"Water is no longer simply water - it has become a commercial blank slate, a word on to which any possible ingredient or fantastical, life-enhancing promise can be attached." Sophie Elmhirst in The Guardian
Birch water, canned water, electrolyte-enhanced water, water marketed at children...the global market for humble H20 is booming. And even if you aren't all that thirsty the marketers are making sure there's a water to suit every lifestyle, and hydrate the inner You.
"It is a case of capitalism at its most hyperactive and brazenly inventive: take a freely available substance, dress it up in countless different costumes and then sell it as something new and capable of transforming body, mind, soul."
According to journalist Sophie Elmhirst, bottled water has become the fastest growing drinks market in the world. World wide sales already total more than NZ$200 billion, and are predicted to hit nearly NZ$400 billion by 2020.

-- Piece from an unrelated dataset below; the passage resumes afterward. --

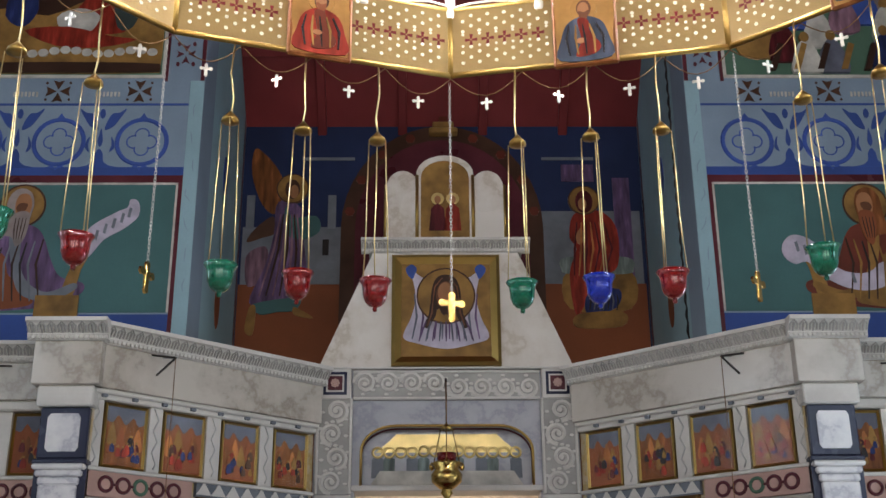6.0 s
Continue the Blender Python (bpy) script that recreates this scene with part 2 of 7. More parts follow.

After water chlorination became widespread in the early 20th century, attempts to sell us water faced a major hurdle. As Sophie Elmhirst explained, "Why would you continue to spend money on something that now came, miraculously, out of a tap in your kitchen? The answer arrived in 1977, in the form of what must be one of history's greatest pieces of television advertising narration...The advert was part of a $5m campaign across America - the largest ever for a bottled water - and proved a major success. From 1975 to 1978, Perrier sales in the US increased from 2.5m bottles to more than 75m bottles."